Generating the cluster relies upon there being some form of semantics to what is being clustered. Fields like username or machine name or domain work very well here. Time does not work. For clustering based upon time some pre work may be needed if only to create buckets for the data. Login time in ten-minute buckets can be clustered were as times which vary by milliseconds cannot. Similarly, IP addresses can be clustered but not really effectively. Ideally you would preprocess those into subnets. The vectorisation itself is unable to do that so every IP address is as unique as every other one and even internal and external ones tend to be treated the same. Definite preprocessing required for IP addresses, if only to convert them into domain names and identify them as internal or external.

To turn this into something usable I’d need to hook into the search interface of an existing Data Lake and grab the returned results. I can then calculate the clusters and identify anomalies and pass the results on to the UI with anomalies highlighted. Ideally, I’d let the search results display and then have the anomalies added as and when they are ready (given that there might be a few seconds delay). I’m really not a GUI type of a person so I’ll leave that for someone else.

Summary

Despite what I have been telling people; it is perfectly possible to overlay analytics on existing data lakes without ingesting the data into a costly UEBA SIEM and storing the data again in yet another cloud platform.

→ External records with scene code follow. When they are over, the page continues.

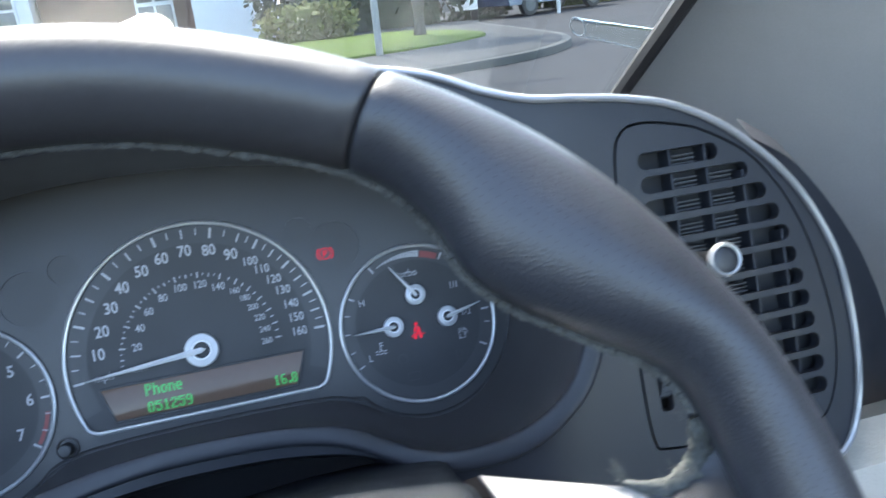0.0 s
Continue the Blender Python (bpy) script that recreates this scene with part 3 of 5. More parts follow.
def icon(name, loops, mat, parent, u, v, scale, label="", w=0.0005):
    """A flat symbol from strokes: lists of points in its own square of side 2."""
    bm = bmesh.new()
    for pts, wide in loops:
        path = [Vector((u + p[0] * scale, v + p[1] * scale)) for p in pts]
        if wide == 0:
            bm.faces.new([bm.verts.new((p.x, p.y, w)) for p in path])
            continue
        left, right = [], []
        for i, p in enumerate(path):
            t = (path[min(i + 1, len(path) - 1)] - path[max(i - 1, 0)]).normalized()
            s = Vector((-t.y, t.x)) * wide * scale / 2
            left.append(bm.verts.new((*(p + s), w)))
            right.append(bm.verts.new((*(p - s), w)))
        for i in range(len(path) - 1):
            bm.faces.new((left[i], left[i + 1], right[i + 1], right[i]))
    return part(name, bm, mat, parent, label)


def arc(cx, cy, r, a0, a1, n=16):
    return [(cx + r * math.cos(radians(a0 + (a1 - a0) * k / n)), cy + r * math.sin(radians(a0 + (a1 - a0) * k / n))) for k in range(n + 1)]


BRAKE_RING = [(arc(0, 0, 0.80, 0, 360, 28), 0.13), (arc(0, 0, 1.16, 133, 227), 0.15), (arc(0, 0, 1.16, -47, 47), 0.15)]
icon("parking_brake_lamp", BRAKE_RING + [([(-0.2, -0.45), (-0.2, 0.45)], 0.18), ([(-0.2, 0.38), (0.15, 0.38), (0.28, 0.2), (0.15, 0.0), (-0.2, 0.0)], 0.16)], RED_LIGHT, cluster, 0.0758, 0.0403, 0.0039, "glowing red parking brake lamp", w=-0.0007)
icon("seat_belt_lamp", [(arc(-0.02, 0.95, 0.24, 0, 360, 16)[:-1], 0), ([(-0.44, -0.20), (-0.40, 0.40), (-0.16, 0.66), (0.10, 0.66), (-0.34, -0.20)], 0), ([(-0.20, -0.20), (0.24, 0.62), (0.42, 0.36), (0.46, -0.20)], 0), ([(-0.52, -0.28), (0.52, -0.28), (0.58, -0.52), (-0.58, -0.52)], 0),
                       ([(-0.55, -0.56), (-0.10, -0.56), (-0.26, -1.10), (-0.50, -1.10), (-0.62, -0.80)], 0), ([(0.10, -0.56), (0.55, -0.56), (0.62, -0.80), (0.50, -1.10), (0.26, -1.10)], 0), ([(-0.62, -0.45), (-0.95, -0.78)], 0.12), ([(0.62, -0.45), (0.98, -0.62)], 0.12)], RED_LIGHT, trio, 0.1198, -0.0131, 0.0042, "glowing red seat belt lamp")
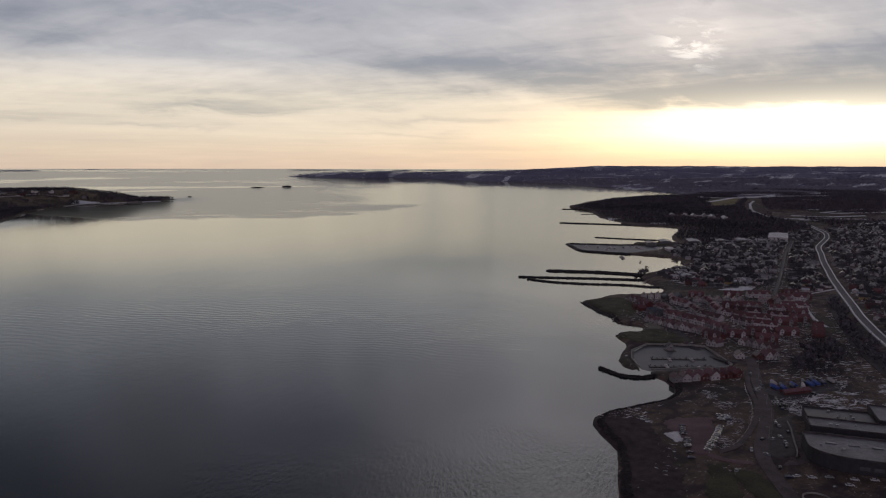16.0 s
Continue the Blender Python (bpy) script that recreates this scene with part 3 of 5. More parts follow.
def ribbon_mesh(name, points, width, mat, lift, height=land_height, off=0.0, step=5.0, straight=False):
    line = spline(points, step)
    if straight:
        line = np.concatenate([np.linspace(a, b, max(2, int(math.dist(a, b) / step)), endpoint=False) for a, b in zip(points, points[1:])] + [np.array(points[-1:], float)])
    n = sides(line)
    rows = []
    for s in (-0.5, 0.0, 0.5):
        q = line + n * (off + s * width)
        z = height(q[:, 0], q[:, 1])
        rows.append((q, z))
    top = np.maximum.reduce([r[1] for r in rows]) + lift
    top = np.convolve(np.pad(top, 3, mode="edge"), np.ones(7) / 7, "valid")
    top = np.maximum(top, np.maximum.reduce([r[1] for r in rows]) + 0.5 * lift)
    verts, k = [], len(line)
    for (q, z), sag in zip(rows, (0, 0.06, 0)):
        wx, wy, wz = warp(q[:, 0], q[:, 1], top + sag)
        verts += list(zip(wx, wy, wz))
    for q, z in (rows[0], rows[2]):
        wx, wy, wz = warp(q[:, 0], q[:, 1], top - 1.2)
        verts += list(zip(wx, wy, wz))
    faces = []
    for i in range(k - 1):
        for a, b in ((0, 1), (1, 2), (3, 0), (2, 4)):
            faces.append((b * k + i, b * k + i + 1, a * k + i + 1, a * k + i))
    return mesh_of(name, verts, faces, mat)


def patch_mesh(name, poly, mat, lift=0.12, res=1.5, ragged=1.5, height=land_height):
    p = np.array(poly, float)
    xs, ys = np.arange(p[:, 0].min() - 3, p[:, 0].max() + 3, res), np.arange(p[:, 1].min() - 3, p[:, 1].max() + 3, res)
    mx, my = np.meshgrid(xs, ys)
    sd = inside_distance(poly, mx, my) + 2 * ragged * (fbm(mx, my, 7, 3, 31) - 0.5)
    h = height(mx.ravel(), my.ravel()).reshape(mx.shape) + np.where(sd > -0.5 * res, lift, -0.8)
    wx, wy, wz = warp(mx, my, h)
    n = len(xs)
    ok = (np.maximum.reduce([sd[:-1, :-1], sd[1:, :-1], sd[:-1, 1:], sd[1:, 1:]]) > -0.5 * res)
    i, j = np.nonzero(ok)
    q = i * n + j
    faces = np.stack([q, q + 1, q + n + 1, q + n], 1)
    used, back = np.unique(faces, return_inverse=True)
    return mesh_of(name, np.stack([wx.ravel(), wy.ravel(), wz.ravel()], 1)[used], back.reshape(faces.shape), mat, True)


def breakwater(points, width, top, label, seed, mat=M_ROCK):
    """A bank of tipped rubble along a line, with a ragged crest and skirts."""
    line = spline(points, 2.0)
    n = sides(line)
    prof = ((-1.6, -2.5), (-1.1, -0.6), (-0.85, 0.35), (-0.5, 0.85), (-0.15, 1.0), (0.2, 1.0), (0.5, 0.82), (0.85, 0.3), (1.1, -0.6), (1.6, -2.5))
    ends = np.minimum(np.arange(len(line)), np.arange(len(line))[::-1]) * 2.0
    taper = np.clip(0.45 + ends / 7.0, 0, 1)
    verts = []
    for j, (s, z) in enumerate(prof):
        q = line + n * (s * width / 2 * taper)[:, None]
        jag = fbm(q[:, 0], q[:, 1], 3.0, 3, seed + j) - 0.5
        q = q + n * (jag * 1.6)[:, None]
        zz = z * top * (taper if z > 0 else 1) + jag * 1.3
        verts += list(zip(*warp(q[:, 0], q[:, 1], zz)))
    k = len(line)
    faces = [(j * k + i, j * k + i + 1, (j + 1) * k + i + 1, (j + 1) * k + i) for j in range(len(prof) - 1) for i in range(k - 1)]
    faces += [tuple(j * k for j in range(len(prof))), tuple(j * k + k - 1 for j in range(len(prof)))[::-1]]
    return thing("breakwater", label, "breakwater", "breakwaters along the shore", data=mesh_of("breakwater", verts, faces, mat))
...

The concept is proven but there is work to be done. Pre calculating the vectors brings with it interesting opportunities for new types of search. The similarity search. “Show me logins like this one” for instance might give more power to over worked SOC teams. Though the pre calculation smacks or reingestion so that may be a step too far.

The advantage of this approach is that it moved the analytics into the Search workflow and keeps it relevant through the majority of the SOC investigation workflow. This does require TPU or GPU enhanced hardware to be effective, but we really need to be developing SIEM technology for the next generation SOC not the last one.